Понимание иногда приходит не в момент съемки, а в момент отбора. И ты видишь зону брака, видишь гипноз, видишь стихи. Случается, что в зоне брака видишь потрясающую картинку.

Я не так давно был на кинки-вечеринке, ничего ужасного со мной не случилось, но была интересная публика. Они пытались быть другими. А карточки в итоге получились в стиле босховского абсурда. Стараюсь снимать то, что мне интересно. Всегда интересно проверить свою форму, найти свое.

Случается, что я выхожу, сажусь в первую попавшуюся маршрутку, которая меня привозит на картинки. Надо отдаваться пространству и отключаться от суеты.

VI

Черно-белая фотография

Я родился в такое время, когда увидеть настоящую европейскую фотографию в журнале Revue было практически невозможно. И первой настоящей фотографией, которую я увидел, была американская фотография. Были и цветные фото, но они не имели ничего общего с тем гипнозом, который я получил от черно-белой.

Мне повезло — я начал смотреть с нормальных фотографов. Их было немного, но они так зашли в меня подсознательно, я уже видел то, каким это должно быть. Это мое пространство. И оно черно-белое.
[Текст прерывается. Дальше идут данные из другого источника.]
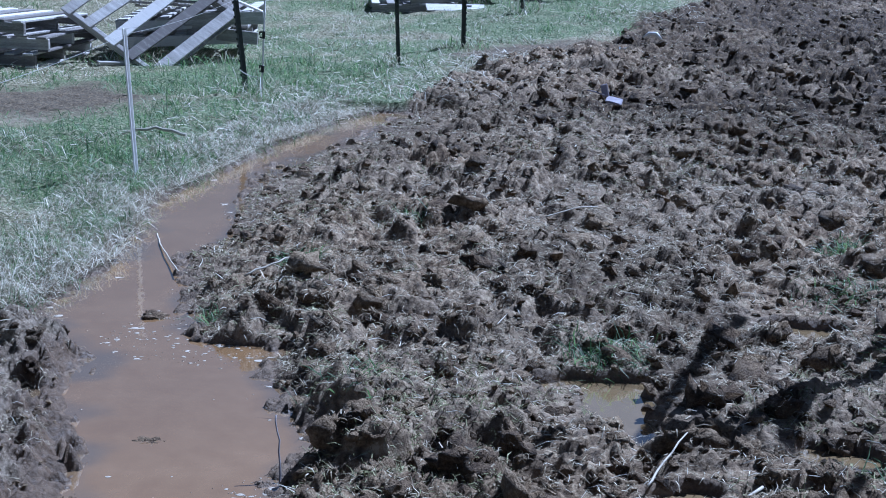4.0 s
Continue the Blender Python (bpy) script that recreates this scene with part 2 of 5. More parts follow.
def ground_material():
    m = bpy.data.materials.new("earth")
    m.use_nodes = True
    t = m.node_tree
    b = t.nodes["Principled BSDF"]
    co = t.nodes.new("ShaderNodeTexCoord")

    def noise_ramp(scale, colours, detail=6.0):
        n, r = t.nodes.new("ShaderNodeTexNoise"), t.nodes.new("ShaderNodeValToRGB")
        n.inputs["Scale"].default_value, n.inputs["Detail"].default_value, n.inputs["Roughness"].default_value = scale, detail, 0.7
        t.links.new(co.outputs["Object"], n.inputs["Vector"])
        for k, c in enumerate(colours):
            p = 0.35 + 0.3 * k / (len(colours) - 1)
            e = r.color_ramp.elements[k] if k < 2 else r.color_ramp.elements.new(p)
            e.position, e.color = p, (*c, 1)
        t.links.new(n.outputs[0], r.inputs[0])
        return n, r

    def blend(a, c, factor):
        x = t.nodes.new("ShaderNodeMix")
        x.data_type = "RGBA"
        t.links.new(a, x.inputs[6])
        t.links.new(c, x.inputs[7])
        t.links.new(factor, x.inputs[0])
        return x.outputs[2]

    def attribute(name):
        a = t.nodes.new("ShaderNodeAttribute")
        a.attribute_name = name
        return a.outputs["Fac"]

    n_mud, mud = noise_ramp(22, [(0.035, 0.022, 0.012), (0.125, 0.084, 0.048), (0.28, 0.205, 0.125), (0.54, 0.445, 0.305)], 9.0)
    n_dry, dry = noise_ramp(60, [(0.16, 0.125, 0.088), (0.33, 0.275, 0.205), (0.52, 0.455, 0.36)], 9.0)
    n_turf, turf = noise_ramp(45, [(0.035, 0.04, 0.018), (0.19, 0.18, 0.10), (0.60, 0.55, 0.4)], 10.0)
    n_wet, wet = noise_ramp(60, [(0.075, 0.049, 0.029), (0.19, 0.135, 0.088)])
    # Leaf-strewn far slope; the lilac haze is put into its colour.
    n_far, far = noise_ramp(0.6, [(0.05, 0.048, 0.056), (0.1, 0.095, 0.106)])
    c = blend(mud.outputs[0], dry.outputs[0], attribute("dry"))
    # Damp earth colour, with tree shade on the far mud mixed in.
    n_moist_shade, moist_shade = noise_ramp(30, [(0.014, 0.008, 0.004), (0.052, 0.033, 0.016), (0.165, 0.113, 0.058)], 9.0)
    c = blend(c, moist_shade.outputs[0], attribute("moist_shade"))
    n_lush, lush = noise_ramp(45, [(0.02, 0.042, 0.014), (0.10, 0.145, 0.062), (0.34, 0.36, 0.21)], 10.0)
    c = blend(c, blend(turf.outputs[0], lush.outputs[0], attribute("lush")), attribute("turf"))
    c = blend(c, far.outputs[0], attribute("hazy_litter"))
    wet_fac = attribute("wet")
    c = blend(c, wet.outputs[0], wet_fac)
    t.links.new(c, b.inputs["Base Color"])
    rough = t.nodes.new("ShaderNodeMapRange")
    rough.inputs["To Min"].default_value, rough.inputs["To Max"].default_value = 0.85, 0.42
    t.links.new(wet_fac, rough.inputs["Value"])
    t.links.new(rough.outputs[0], b.inputs["Roughness"])
    b.inputs["Specular IOR Level"].default_value = 0.3
    fine = t.nodes.new("ShaderNodeTexNoise")
    fine.inputs["Scale"].default_value, fine.inputs["Detail"].default_value, fine.inputs["Roughness"].default_value = 75, 7, 0.7
    t.links.new(co.outputs["Object"], fine.inputs["Vector"])
    bp = t.nodes.new("ShaderNodeBump")
    bp.inputs["Strength"].default_value, bp.inputs["Distance"].default_value = 0.8, 0.015
    t.links.new(fine.outputs[0], bp.inputs["Height"])
    coarse, bp2 = t.nodes.new("ShaderNodeTexNoise"), t.nodes.new("ShaderNodeBump")
    coarse.inputs["Scale"].default_value, coarse.inputs["Detail"].default_value, coarse.inputs["Roughness"].default_value = 40, 6, 0.7
    t.links.new(co.outputs["Object"], coarse.inputs["Vector"])
    bp2.inputs["Strength"].default_value, bp2.inputs["Distance"].default_value = 0.5, 0.03
    t.links.new(coarse.outputs[0], bp2.inputs["Height"])
    t.links.new(bp.outputs[0], bp2.inputs["Normal"])
    t.links.new(bp2.outputs[0], b.inputs["Normal"])
    return m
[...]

Прошло, скажем, тридцать лет, я понимаю — настоящая фотография — это переход. Ты в нее смотришь, тебя пропускают дальше. Неважно рассказать о том, какие у девушки ноги или грудь; важно то, куда тебя это ведет дальше. Как и в поэзии.

VII

Что делает меня счастливым

Что делает меня счастливым? Книжка, фотографии и тексты. Меня сделал счастливым мой последний текст, который я написал позавчера:

Здравствуй, Господь,

Теперь у меня есть мастерская,

Не то чтобы теперь,

Но теперь особенно,

Так что приходи ко мне

Пить чай с овсяным печеньем,

И я сделаю твой портрет,

Хочешь, как Ирвинг Пенн,

Или как Юсуф Карш,

Или как ты хочешь,

Чтобы люди увидели,

Что ты все еще есть,

И перестали молиться

Чертям в телевизоре,

А еще у меня есть портвейн.

Мне все больше кажется, что надо писать о том, что ты знаешь. И все будет нормально.